また、データ基盤を運用するにあたり、「いきなり全てのデータを格納しようとすると失敗しやすい」そうだ。導入初期には少ないデータでスピード感をもって成果を出していく。その後、活用するデータの幅を広げ、最終的に全てのデータをデータ基盤に格納するほうがよりスムーズに分析や活用ができるという。
データ基盤導入を成功させるために必要なこととは
最後に吉村氏は、データ基盤の導入を成功させるポイントとして、スモールスタートで始め、ボトムアップとトップダウンを繰り返していくことを挙げた。導入初期は、データ分析や活用に対する温度感が比較的高い部署やメンバーでスピード感をもって取り組み、小さな成果を積み重ねていく。小さな成果は大きな声で経営層を含む社内へ積極的にアピールする。その声を聞いた新たな部署やメンバーでまた成果を積み重ね……ということを繰り返していると、やがて経営層がトップダウンでデータ分析や活用を推奨してくれる。トップダウンを受けた新たな部署やメンバーがまた成果を出し……というサイクルになれば、データ基盤の導入による成果はどんどんと広範囲に及んでいくというわけだ。
オンプレミスが主流の時代のデータ基盤であれば、導入に数千万円かかることも珍しくなく、大規模な投資となった。しかし、クラウドベースが主流の現在はデータ基盤の導入は小規模・少額から行えるため、スモールスタートがしやすい環境となっている。
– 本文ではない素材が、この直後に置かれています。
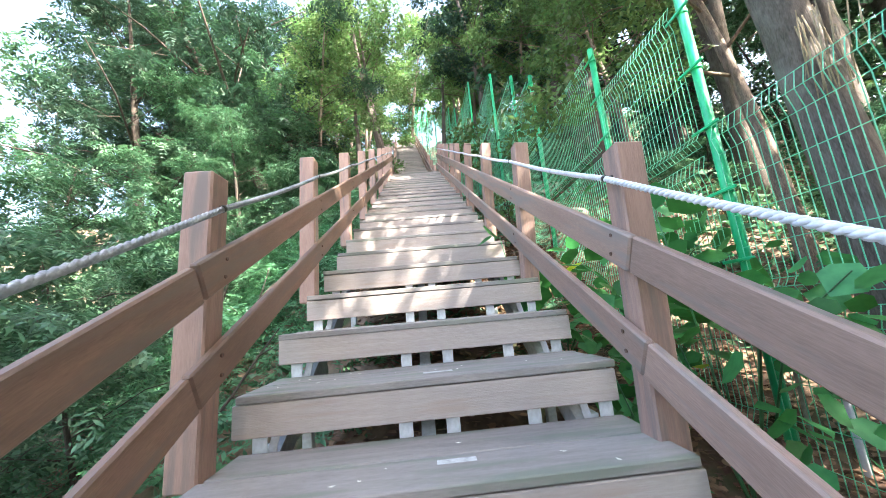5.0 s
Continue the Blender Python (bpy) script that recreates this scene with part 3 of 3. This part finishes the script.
def make_big_trunk():
    tr = thing("tree", "thick dark rough-barked trunk standing between steps and fence", "tree")
    bm = bmesh.new()
    x, y = 1.01, -1.45
    z = ground_z(x, y)
    pts = [(x + 0.28 * f, y + 0.02 * math.sin(5 * f), z - 0.2 + 7.5 * f) for f in np.linspace(0, 1, 12)]
    tube(bm, pts, [0.082 * (1.25 if i == 0 else 1.05 if i == 1 else 1.0 - 0.035 * i) for i in range(12)], 20)
    part("trunk", bm, M_BARK_GREY, tr)
    rg = np.random.default_rng(8)
    c = rg.normal(0, 1, (5000, 3)) * np.array([0.9, 0.9, 0.7]) + np.array([x + 0.4, y - 0.3, z + 7.0])
    part("crown", leaves("crown", c, 0.12, M_LEAF_D, rg), None, tr)


make_big_trunk()


# ---- undergrowth ----
def scatter(n, x0, x1, y0, y1, rng, hmax, patch=1.0):
    x = rng.uniform(x0, x1, n * 2)
    y = rng.uniform(y0, y1, n * 2)
    keep = np.full(len(x), True) if patch is None else np.array([noise.noise((a * 0.9, b * 0.9, patch)) + rng.uniform(-0.25, 0.25) > -0.08 for a, b in zip(x, y)])
    x, y = x[keep][:n], y[keep][:n]
    z = np.array([ground_z(a, b) + max(0.05, 0.6 + 0.6 * noise.noise((a * 1.3, b * 1.3, 5.0))) * hmax * rng.uniform(0, 1) ** 0.6 for a, b in zip(x, y)])
    return np.stack([x, y, z], 1)


rng = np.random.default_rng(5)


def growth(mesh, label):
    tagged(new("undergrowth", mesh), label, "undergrowth", kind="stuff")


growth(fronds("undergrowth", scatter(7500, -3.4, -0.74, -4, 12.5, rng, 0.6, 2.0), 0.15, 6, 0.04, M_HERB, rng, 0.0, 0.55), "dense feathery green undergrowth covering the slope beside the steps")
growth(fronds("undergrowth", scatter(6000, -2.7, -0.8, 2.0, 12.5, rng, 1.0, 17.0), 0.21, 8, 0.042, M_HERB, rng, 0.1, 0.55), "tall bright green ferns crowding up to the railing")
growth(fronds("undergrowth", scatter(2200, -2.1, -0.82, -4.4, 0.8, rng, 0.62, None), 0.15, 6, 0.045, M_HERB, rng, 0.0, 0.6), "fresh bright green leafy plants at the foot of the railing")
low = scatter(22000, -3.4, -0.75, -4, 12.5, rng, 0.4, 7.0)
low = low[(low[:, 1] > 3.5) | (low[:, 0] > -1.3) | (rng.uniform(0, 1, len(low)) < 0.3)]
growth(leaves("undergrowth", low, 0.06, M_LEAF, rng, 0.1), "small green leaves between the ferns on the slope")
growth(leaves("undergrowth", scatter(26000, -7.5, -3.0, -5, 14, rng, 1.1, 4.0), 0.09, M_LEAF, rng, 0.1), "leafy green bushes farther down the slope")
growth(fronds("undergrowth", scatter(3600, -2.6, -0.95, 3.5, 12.5, rng, 1.35, None), 0.21, 8, 0.042, M_HERB, rng, 0.1, 0.55), "tall feathery green ferns rising beside the railing")
growth(fronds("undergrowth", scatter(200, 0.9, 1.8, 4.2, 10.5, rng, 0.4, None), 0.19, 7, 0.055, M_HERB, rng, 0.0), "green leafy plants crowding between railing and fence")
growth(fronds("undergrowth", scatter(300, 0.78, 1.75, 2.2, 9.0, rng, 0.22, 9.0), 0.18, 7, 0.05, M_HERB, rng, 0.0), "sparse green ferns among dry leaves beside the steps")
growth(fronds("undergrowth", scatter(900, -0.7, 0.5, 0.5, 12, rng, 0.3, 6.0), 0.13, 5, 0.05, M_HERB, rng, 0.0), "green weeds growing under the open steps")
growth(leaves("undergrowth", scatter(26000, 4.0, 22.0, -8, 24, rng, 0.9, 12.0), 0.24, M_LEAF, rng, 0.1), "rank green undergrowth farther off in the wood")
growth(leaves("undergrowth", np.concatenate([scatter(4500, 2.2, 8.0, -4, 2.5, rng, 0.35, 3.0), scatter(17000, 2.2, 8.0, 2.5, 14, rng, 0.6, 3.0)]), 0.08, M_HERB, rng, 0.1), "patchy green undergrowth behind the fence")
lit = np.concatenate([scatter(30000, 0.6, 2.0, -4.5, 10, rng, 0.02, None), scatter(9000, -0.65, 0.65, -4.5, 9, rng, 0.02, None), scatter(12000, -0.7, 2.4, -4.5, 10, rng, 0.02, 1.0), scatter(22000, 2.0, 6, -4.5, 6, rng, 0.02, None)])
lit[:, 2] = [ground_z(p[0], p[1]) + 0.012 + rng.uniform(0, 0.02) for p in lit]
growth(leaves("undergrowth", scatter(20000, -16.0, -5.5, -8, 16, np.random.default_rng(31), 0.9, None), 0.17, M_LEAF, np.random.default_rng(32), 0.1), "rank green bushes down on the far part of the slope")
tagged(new("leaf_litter", leaves("leaf_litter", lit, 0.05, M_LITTER, rng, droop=0.0, flat=0.55, aspect=0.55, shape=7)),
       "dry brown fallen leaves strewn on the soil", "fallen leaves", kind="stuff")


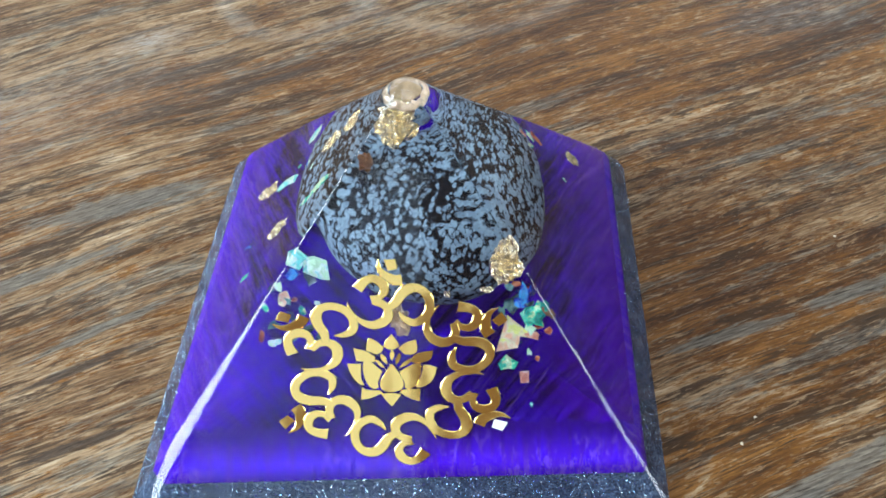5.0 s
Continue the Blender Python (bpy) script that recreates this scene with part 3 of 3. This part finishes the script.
# ---- leaf and film flakes under the surface of the resin ----
def flake(kind, k, u, v, w, h, turn=0.0, depth=0.8, lift=0.35, seed=0, film="white", shape=(), tip=0.0):
    """A torn, crumpled flake, w by h mm, lying just under face k."""
    rg = random.Random(seed * 7 + int(u * 10) * 31 + int(v * 10))
    fm = face_frame(k) @ Matrix.Translation((u, v, -depth)) @ pose(0, 0, 0, tip + rg.uniform(-9, 9), rg.uniform(-9, 9), turn)
    gold = kind != "opal_flake"
    if not gold:
        w, h = w * 1.32, h * 1.32
    m = 36 if gold else len(shape) or rg.choice((5, 6, 7, 8, 9))
    edge = [Vector((x * w / 2, y * h / 2, 0)) for x, y in shape]
    for i in range(0 if shape else m):
        a = 2 * math.pi * (i + rg.uniform(-0.25, 0.25)) / m
        w3 = Vector((math.cos(a), math.sin(a), seed * 3.7 + u * 0.9 + v * 0.37))
        rad = (1 + 0.42 * noise.noise(w3 * 1.7) + 0.22 * noise.noise(w3 * 4.1) + rg.uniform(-0.06, 0.06)) if gold else rg.uniform(0.5, 1.2)
        edge.append(Vector((math.cos(a) * w / 2 * rad, math.sin(a) * h / 2 * rad, 0)))
    bm = bmesh.new()
    off = Vector((rg.uniform(0, 50), rg.uniform(0, 50), 0))
    size = min(w, h)

    def crumple(p):
        q = p + off
        z = noise.noise(q * 0.9) * 0.4 + (0.5 - abs(noise.noise(q * 1.7))) * 0.7 + noise.noise(q * 3.6) * 0.3 if gold else noise.noise(q * 0.8) * 0.6 + noise.noise(q * 2.2) * 0.25
        return fm @ Vector((p.x, p.y, max(-1.5, min(0.55, z * lift * min(size, 3)))))
    steps = 9 if gold else 4
    rows = [[bm.verts.new(crumple(e * (j / steps) * 1.0) * MM) for e in edge] for j in range(1, steps + 1)]
    c = bm.verts.new(crumple(Vector((0, 0, 0))) * MM)
    for i in range(m):
        bm.faces.new((c, rows[0][i], rows[0][(i + 1) % m]))
        for a, b in zip(rows, rows[1:]):
            bm.faces.new((a[i], b[i], b[(i + 1) % m], a[(i + 1) % m]))
    ext = bmesh.ops.extrude_face_region(bm, geom=bm.faces[:])
    nrm = fm.to_3x3() @ Vector((0, 0, 1))
    bmesh.ops.translate(bm, verts=[g for g in ext["geom"] if isinstance(g, bmesh.types.BMVert)], vec=nrm * -0.06 * MM)
    bmesh.ops.recalc_face_normals(bm, faces=bm.faces[:])
    mat = {"gold_flake": GOLD_LEAF, "rose_flake": PALE_LEAF, "copper_flake": COPPER, "opal_flake": FILM[film]}[kind]
    label = {"gold_flake": "crumpled gold leaf", "rose_flake": "crumpled rose gold leaf", "copper_flake": "brown copper leaf", "opal_flake": {"smoke": "smoky", "red": "dark red"}.get(film, film) + " iridescent film chip"}[kind]
    return part(kind, bm, mat, pyramid, label)


flake("gold_flake", "F", 2.9, 56.6, 5.8, 6.2, depth=0.75, lift=0.5)
flake("gold_flake", "F", 16.9, 37.0, 4.7, 7.0, turn=-15, depth=0.9, lift=0.5)
flake("rose_flake", "F", 2.0, 29.8, 3.0, 4.4, turn=20, lift=0.5)
flake("gold_flake", "L", -5.2, 50.4, 3.6, 4.4, turn=20)
flake("gold_flake", "L", -5.9, 44.7, 3.4, 5.0, turn=-20)
flake("gold_flake", "L", -11.4, 23.5, 3.0, 7.5, turn=-25)
flake("gold_flake", "L", 2.9, 31.3, 2.6, 7.0, turn=-15)
flake("gold_flake", "R", 20.3, 19.3, 2.5, 3.4, depth=1.9, seed=4, tip=-42)
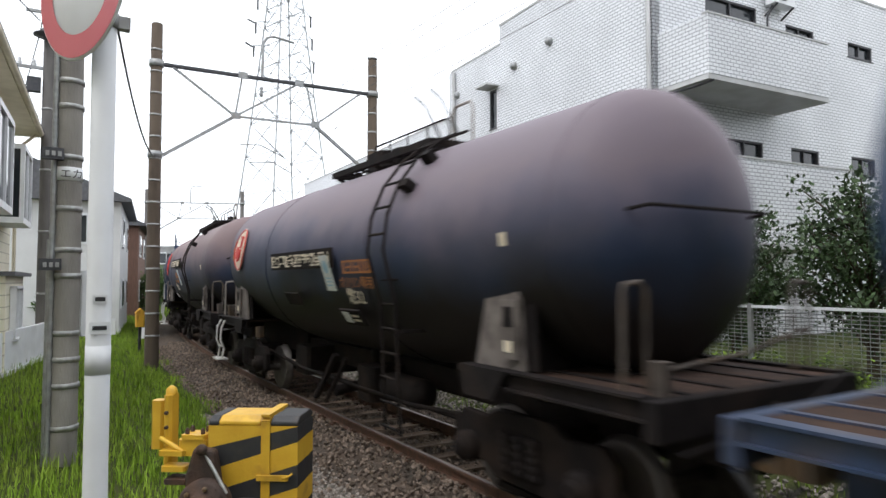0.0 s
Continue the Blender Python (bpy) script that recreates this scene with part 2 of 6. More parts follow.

「従量課金制のクラウドベースのデータ基盤であれば、数千円程度から試してみることも可能です。業務効率化や改善につながる数千円分の“成果”になるものを見つけ、『まずは試してみましょう』という提案ができるのです。そこから次は数万円、数十万円と少しずつ“成果”の規模を大きくし、実績を示していく方法が今の時代にはおすすめです」(吉村氏)
* * *
データ基盤を導入することで、企業はデータ活用を加速度的に進めることができる。一方で、明確な目標が立てられていなかったり、成果の見せ方が曖昧であったりすれば、せっかくのデータ基盤を活かすことなく、プロジェクトが頓挫してしまうこともある。吉村氏の話を参考に、自社に適したデータ基盤の円滑な導入を進めていただきたい。